“Bad press” is the name of the game for Mexico. The U.S. State Department travel “warning” begins with this caveat…
“Millions of U.S. citizens safely visit Mexico each year for study, tourism, and business, including more than 150,000 who cross the border every day. The Mexican government makes a considerable effort to protect U.S. citizens and other visitors to major tourist destinations, and there is no evidence that Transnational Criminal Organizations (TCOs) have targeted U.S. visitors and residents based on their nationality.”
The dangerous areas, as defined by the warning, are primarily where the drugs are grown, packaged, and transported (i.e., on the west coast and at the border with the US – where the customers are).
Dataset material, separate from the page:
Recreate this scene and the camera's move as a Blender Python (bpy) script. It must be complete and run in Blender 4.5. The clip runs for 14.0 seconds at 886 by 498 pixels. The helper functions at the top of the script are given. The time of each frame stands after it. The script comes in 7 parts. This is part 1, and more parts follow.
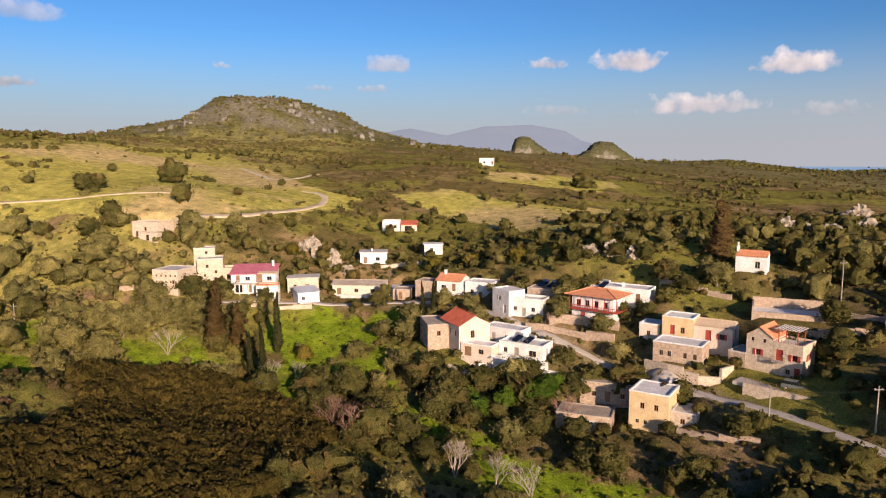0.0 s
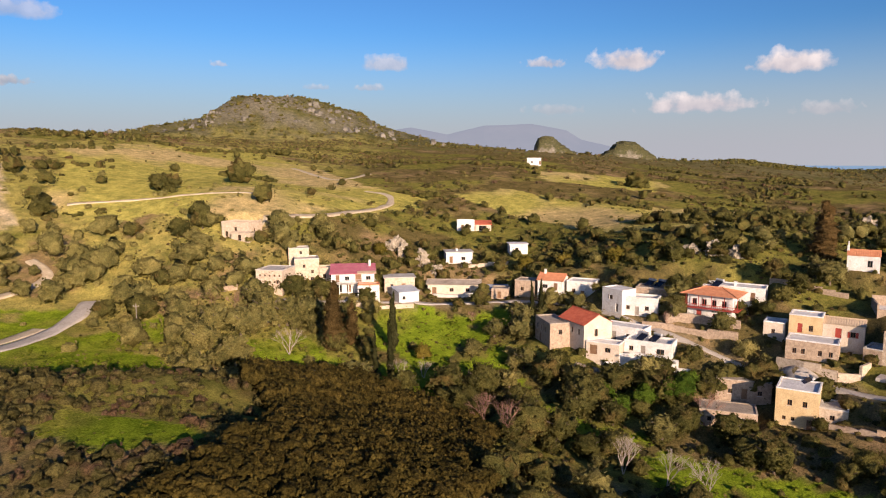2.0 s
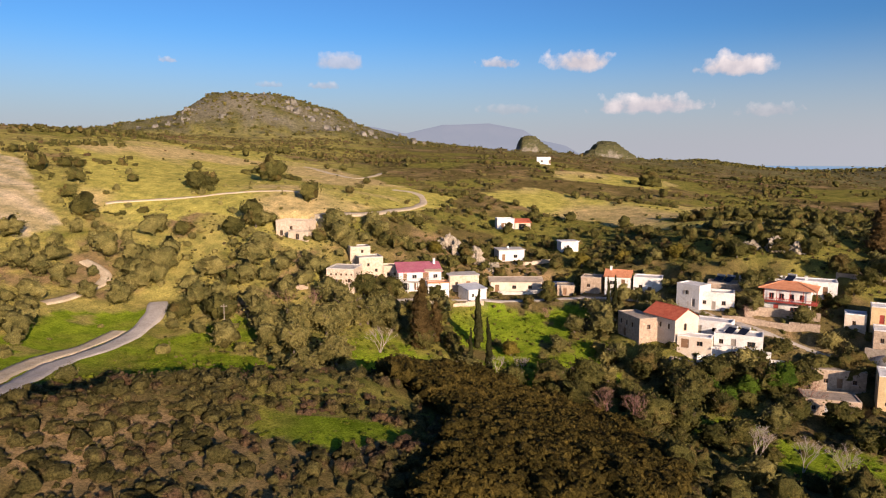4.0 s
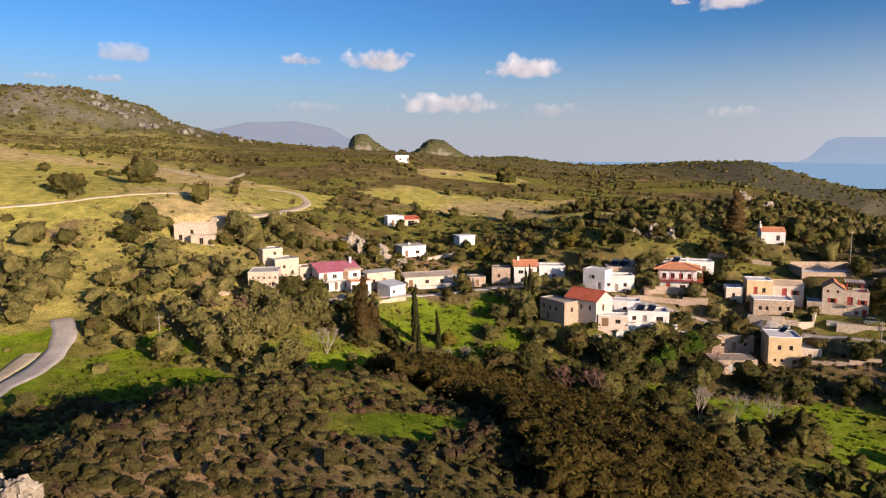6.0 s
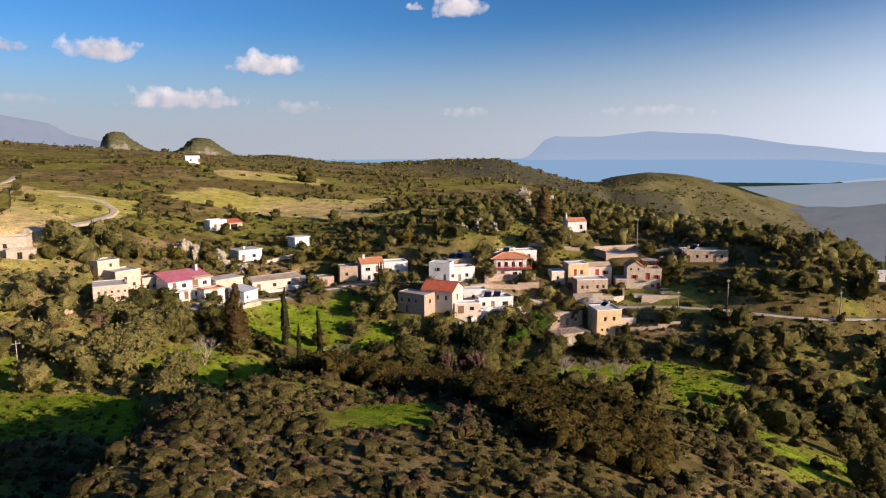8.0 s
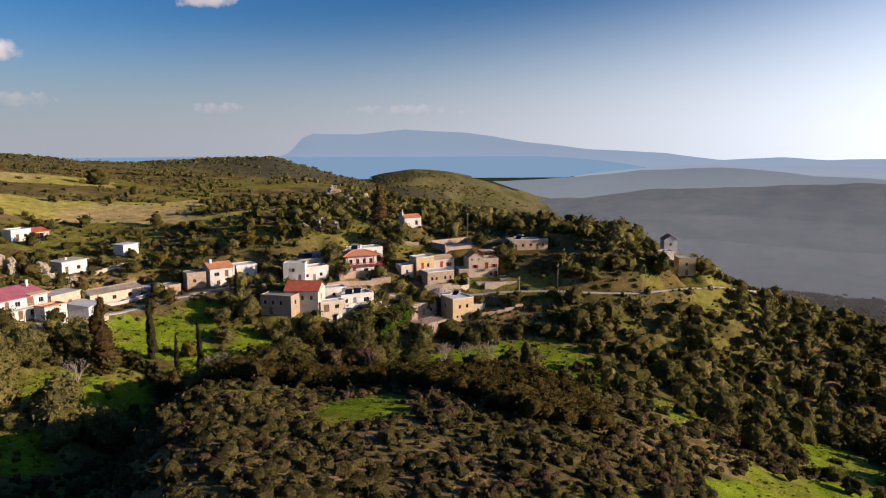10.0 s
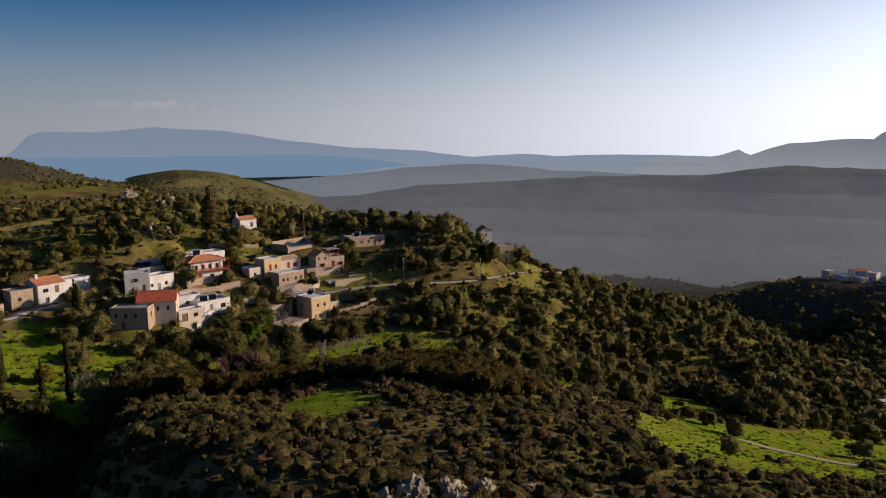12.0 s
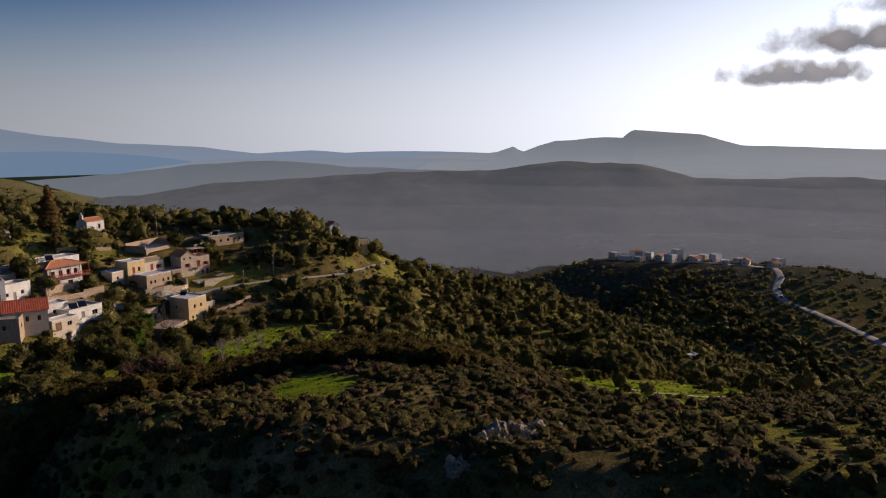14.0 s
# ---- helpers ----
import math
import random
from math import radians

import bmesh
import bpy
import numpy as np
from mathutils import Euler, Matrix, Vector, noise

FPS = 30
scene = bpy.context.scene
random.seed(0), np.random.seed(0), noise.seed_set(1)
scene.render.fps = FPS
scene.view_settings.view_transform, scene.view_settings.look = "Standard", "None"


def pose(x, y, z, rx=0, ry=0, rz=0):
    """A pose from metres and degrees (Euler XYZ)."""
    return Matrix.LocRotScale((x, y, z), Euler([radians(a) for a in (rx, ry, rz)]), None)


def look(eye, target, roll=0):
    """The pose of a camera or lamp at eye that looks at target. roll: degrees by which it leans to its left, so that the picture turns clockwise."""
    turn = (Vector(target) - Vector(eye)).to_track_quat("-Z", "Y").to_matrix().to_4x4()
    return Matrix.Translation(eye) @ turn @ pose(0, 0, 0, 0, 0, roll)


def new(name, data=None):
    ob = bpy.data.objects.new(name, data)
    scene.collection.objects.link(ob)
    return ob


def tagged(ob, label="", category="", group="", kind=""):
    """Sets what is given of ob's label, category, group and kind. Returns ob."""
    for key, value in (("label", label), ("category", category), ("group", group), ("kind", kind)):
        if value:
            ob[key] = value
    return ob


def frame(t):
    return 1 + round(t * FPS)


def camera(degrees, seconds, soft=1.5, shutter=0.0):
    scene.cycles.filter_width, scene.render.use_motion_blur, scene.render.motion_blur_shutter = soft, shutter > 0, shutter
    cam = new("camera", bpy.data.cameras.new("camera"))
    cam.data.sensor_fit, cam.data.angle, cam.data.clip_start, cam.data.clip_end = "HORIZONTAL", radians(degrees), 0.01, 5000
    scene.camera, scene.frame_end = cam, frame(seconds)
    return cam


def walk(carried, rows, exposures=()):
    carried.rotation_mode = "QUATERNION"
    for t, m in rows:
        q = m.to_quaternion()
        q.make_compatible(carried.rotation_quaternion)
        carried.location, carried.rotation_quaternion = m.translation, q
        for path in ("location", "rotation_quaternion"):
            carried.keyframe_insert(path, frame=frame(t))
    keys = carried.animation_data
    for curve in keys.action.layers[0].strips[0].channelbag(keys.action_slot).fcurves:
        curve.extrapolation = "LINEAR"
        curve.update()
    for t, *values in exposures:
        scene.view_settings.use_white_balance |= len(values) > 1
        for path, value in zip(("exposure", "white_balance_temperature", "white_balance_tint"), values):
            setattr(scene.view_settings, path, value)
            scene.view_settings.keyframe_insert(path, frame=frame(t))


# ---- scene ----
cam = camera(64.5, 14.0, soft=1.1)
PATH = [
    (0, (2.103, 0.323, 60.416), (2.086, 2.307, 60.158), -0.1),
    (0.5, (-4.369, 0.07, 60.315), (-4.382, 2.053, 60.059), -0.1),
    (1, (-11.084, -0.369, 60.496), (-11.094, 1.614, 60.238), -0.1),
    (1.5, (-18.298, -0.945, 60.698), (-18.302, 1.038, 60.439), -0.1),
    (2, (-25.573, -1.579, 60.926), (-25.571, 0.404, 60.665), -0.1),
    (2.5, (-32.837, -2.299, 61.195), (-32.83, -0.316, 60.933), -0.1),
    (2.7, (-35.786, -2.549, 61.216), (-35.777, -0.566, 60.953), -0.1),
    (4.8, (-69.145, -1.293, 60.526), (-68.809, 0.661, 60.263), 0.0),
    (5, (-72.198, -1.263, 60.553), (-71.801, 0.679, 60.289), -0.1),
    (5.5, (-79.479, -0.53, 60.605), (-78.938, 1.377, 60.34), -0.2),
    (6, (-86.63, 0.415, 60.923), (-85.95, 2.277, 60.654), -0.2),
    (6.5, (-93.641, 1.778, 61.151), (-92.821, 3.582, 60.88), -0.2),
    (7, (-100.55, 3.385, 61.329), (-99.562, 5.102, 61.056), -0.3),
    (7.5, (-107.542, 5.692, 61.587), (-106.396, 7.307, 61.312), -0.3),
    (8, (-114.369, 7.974, 62.17), (-113.079, 9.477, 61.892), -0.3),
    (8.2, (-117.138, 8.99, 62.371), (-115.796, 10.446, 62.092), -0.3),
    (10.3, (-138.731, 27.472, 63.111), (-136.963, 28.363, 62.823), -0.4),
    (10.5, (-140.331, 29.661, 63.065), (-138.533, 30.488, 62.778), -0.5),
    (11, (-144.375, 34.976, 63.282), (-142.513, 35.647, 62.993), -0.5),
    (11.5, (-148.419, 40.493, 63.556), (-146.508, 41.003, 63.261), -0.6),
    (12, (-151.823, 46.255, 63.739), (-149.877, 46.61, 63.441), -0.5),
    (12.5, (-155.285, 52.028, 63.989), (-153.319, 52.234, 63.685), -0.4),
    (13, (-158.425, 58.114, 64.266), (-156.449, 58.17, 63.962), -0.4),
    (13.5, (-161.035, 64.687, 64.142), (-159.061, 64.593, 63.834), -0.3),
    (14, (-163.109, 71.618, 64.081), (-161.148, 71.375, 63.77), -0.2),
]
EXPOSURES = [(0, 0.9, 6600, 21), (5.0, 0.92, 6450, 20), (8.2, 0.92, 6200, 18), (11.0, 0.4, 6400, 17), (13.0, 0.02, 6450, 18), (14, 0.0, 6500, 19)]
walk(cam, [(t, look(eye, target, roll)) for t, eye, target, roll in PATH], EXPOSURES)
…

Unfortunately, the majority of Americans form their opinions from headlines and not from the facts. The State Department warning lists 13 areas that have “no advisory in effect.”
While the Mexican government is now making a concerted effort (after too many years of “letting it go”) to disenfranchise the drug cartels (and, make no mistake, it is a BIG, costly effort), they have the same problem as Columbia did a couple of decades ago – the cartels are a totally enfranchised part of the economy.
Because of the threat to the American economy presented by Americans taking their income out of the US economy to Mexico’s, the US government is not actively disavowing the “headlines.” So, in truth, Mexico has a two-fold problem – the violence associated with the drug trade (and the concomitant headlines), and the unacknowledged reluctance on the part of the US government to dissuade visitation/emigration to Mexico.
Mexico, unlike Columbia, is a convenient neighbor, and a long-time friend, of the United States. And, while there are many cultural and life-style differences, they pale in comparison to those involved with moving a continent away. Here, if Mom gets sick, a grandchild is born, your son gets married, or you want medical care at “home,” you can fly or drive back to deal with it.
But, until the US government has a vested interest in growing Mexico’s economy, or the “drug customers” in the US dry-up, we don’t see the “bad press” changing. And, until the American ability to perceive the whole truth of a situation, the sensationalism of the drug war headlines, and/or the vested interest of our economies change, we will have to continue to make our “life-style” appeal to one family at a time.
It is frustrating but our website, even all Mexican ex-pat websites together, cannot compete with the power of the press, no matter how right we are, or how much we’d like to.
Keep on coming to Mexico! Let friends, family and neighbors know that the surface may appear to be tarnished, but what’s underneath is pure gold.